La création de ce site nécessitera vraisemblablement la mise en place d'un poste supplémentaire à l'OHM, pour être en mesure de répondre aux demandes de renseignements. La commune est prête à dégager des moyens supplémentaires pour développer l'information du public. Ce souci d'information du public trouvera prochainement son expression dans l'extension à la Suisse et à l'Italie du plan en relief du Massif du Mont-Blanc mis à la disposition du public dans les locaux de l'OHM, ceci pour que le public ait une vision complète du massif dans lequel il entend faire une course. Un support de présentation analogue sera en même temps réalisé pour être installé à la Maison des Guides de COURMAYEUR.
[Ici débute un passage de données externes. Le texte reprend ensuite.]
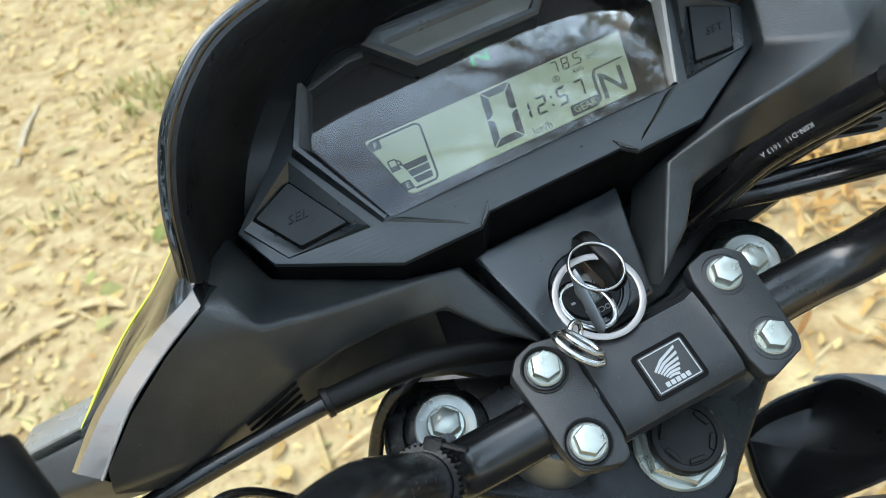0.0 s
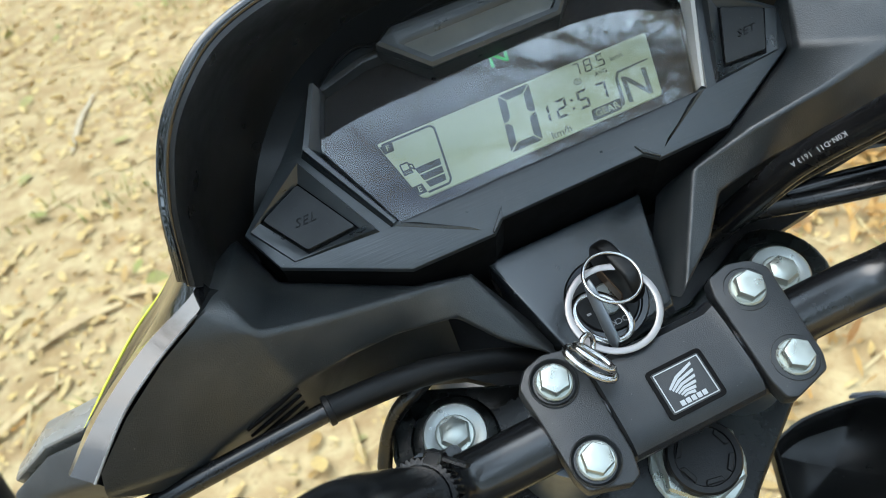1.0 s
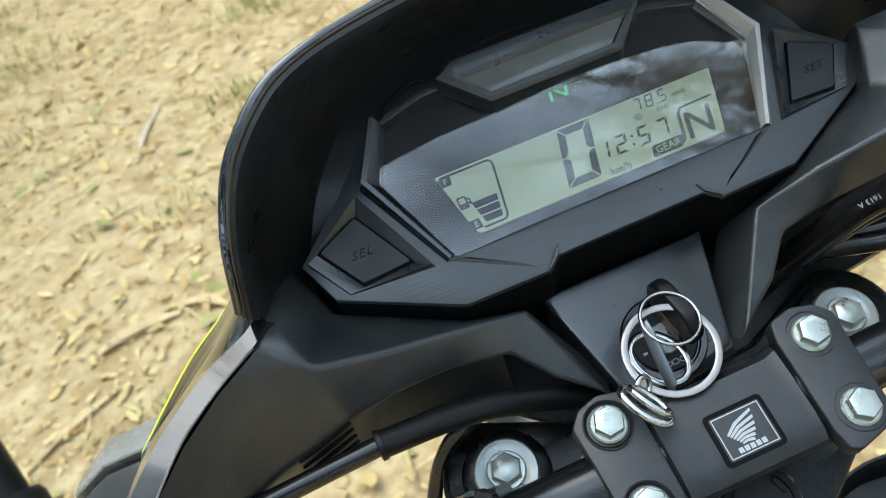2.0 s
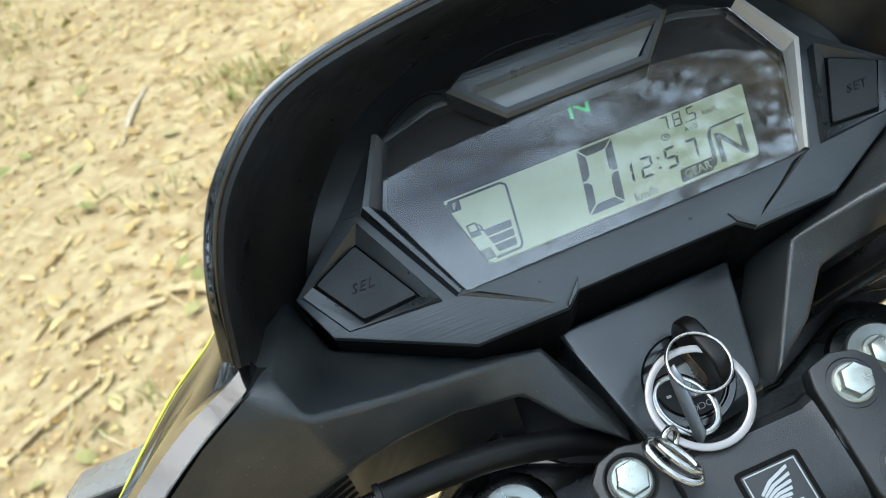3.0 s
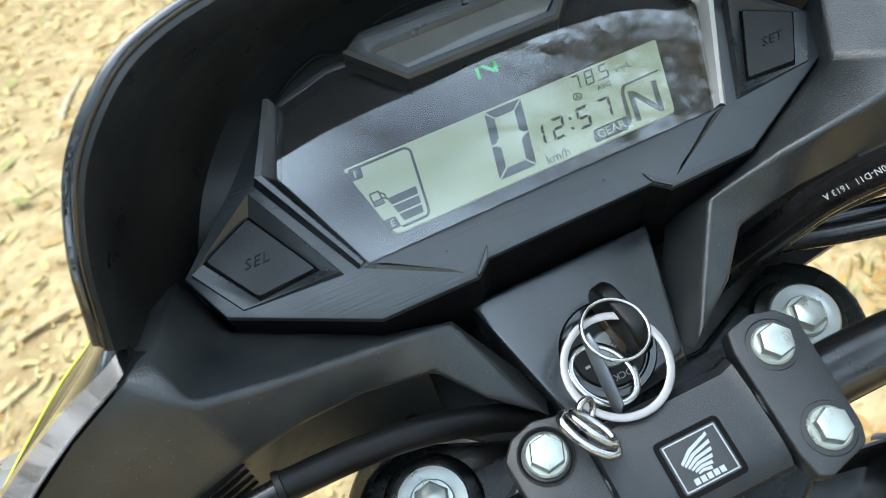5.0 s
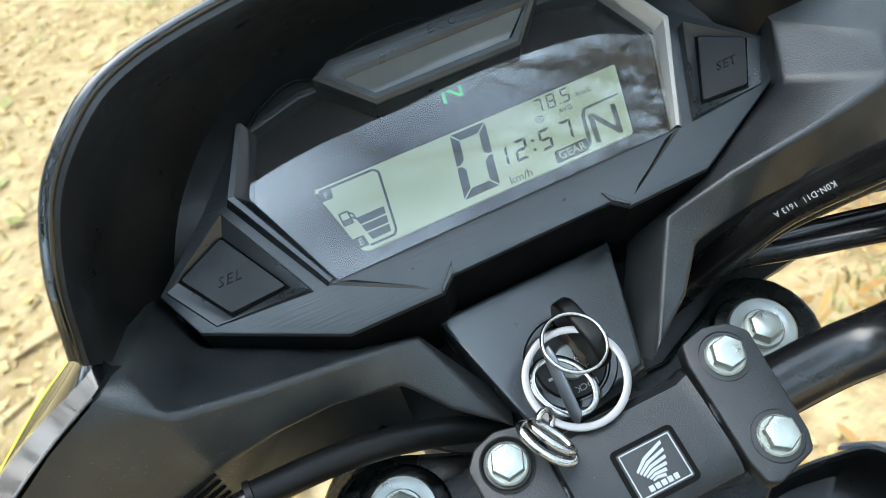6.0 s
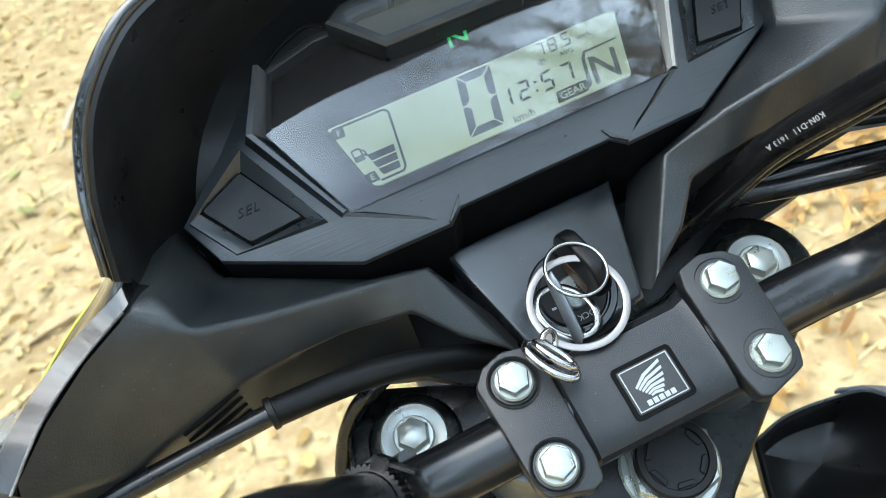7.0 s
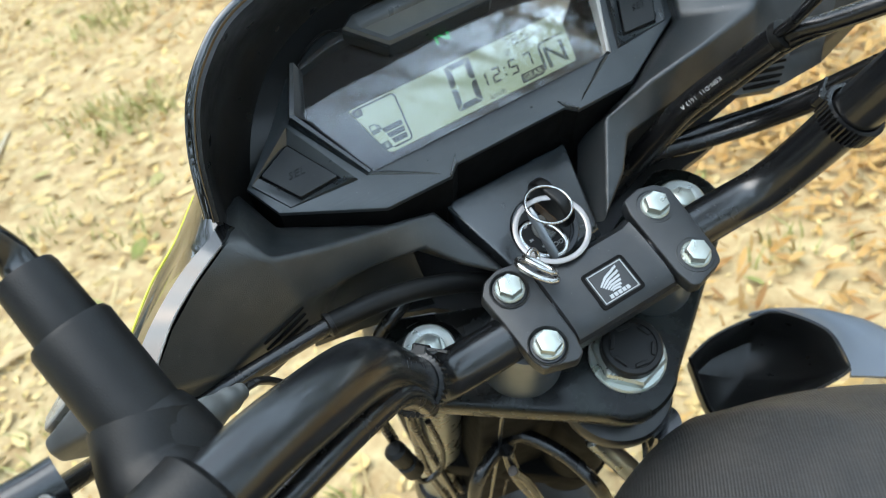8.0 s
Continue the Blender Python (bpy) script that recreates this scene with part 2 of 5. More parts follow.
def mesh_of(name, bm, mat, scale=MM, sharp=32):
    finish(bm, sharp)
    bmesh.ops.scale(bm, vec=(scale,) * 3, verts=bm.verts)
    me = bpy.data.meshes.new(name)
    bm.to_mesh(me)
    bm.free()
    me.materials.append(mat)
    return me


def part(name, bm, mat, parent, label="", sharp=32):
    ob = new(name, mesh_of(name, bm, mat, MM, sharp))
    ob.parent = parent
    if parent.type == "EMPTY":
        ob.matrix_basis = parent.matrix_basis.inverted() @ FORK
    return tagged(ob, label) if label else ob


def thing(name, place, label, category, group="", kind=""):
    ob = new(name)
    ob.empty_display_size = 0.02
    ob.matrix_basis = place
    return tagged(ob, label, category, group, kind)


def soften(bm, width, angle=25, segments=2, edges=None):
    if edges is None:
        edges = [e for e in bm.edges if len(e.link_faces) == 2 and e.calc_face_angle(0) > radians(angle)]
    if edges:
        bmesh.ops.bevel(bm, geom=edges, offset=width, segments=segments, profile=0.5, affect="EDGES", clamp_overlap=True)
    return bm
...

Au delà de l'information préventive, et compte tenu de l'ampleur des moyens à mobiliser, la commune a développé des efforts importants en faveur de l'assistance et du secours en montagne. De longue date, le secours en montagne sur le Massif du Mont-Blanc et les massifs limitrophes (Aiguilles Rouges, Val Montjoie .. ) sont assurés par les services publics relevant de l'État, que ce soit la Sécurité Civile ou la Gendarmerie Nationale pour les matériels, le Peloton de Gendarmerie de Haute Montagne pour le personnel. De longue date également, la Ville de CHAMONIX soutient ces services publics en finançant l'acquisition des matériels nécessaires aux opérations de secours, les travaux de recherche réalisés en matière de perfectionnement de ces matériels, en matière de médicalisation du secours.

De façon plus récente et compte tenu, d'une part de la vétusté des locaux de l'héli station du secours en montagne des Bois, d'autre part du volume des opérations réalisées (plus de 800 interventions héliportées en moyenne par an), la commune a décidé de réaliser une Droping Zone (DZ) fonctionnelle, parfaitement adaptée aux besoins des secouristes, des médecins du secours, à l'accueil des familles, de la presse...

Ce programme, opérationnel depuis décembre, réalisé sous maîtrise d'ouvrage communale, à un coût de quelque 11,5 Millions de Francs. Il a pu bénéficier de financements européens (INTERREG), du Ministère de la Défense et de la Région Rhône-Alpes, la part restant à la charge de la commune étant de quelque 5 Millions de Francs. Encore une fois, les moyens mobilisés sont importants, mais il en va de la qualité du service public du secours en montagne dans le Massif du Mont Blanc auquel, à côté de l'information préventive, nous attachons la plus grande importance.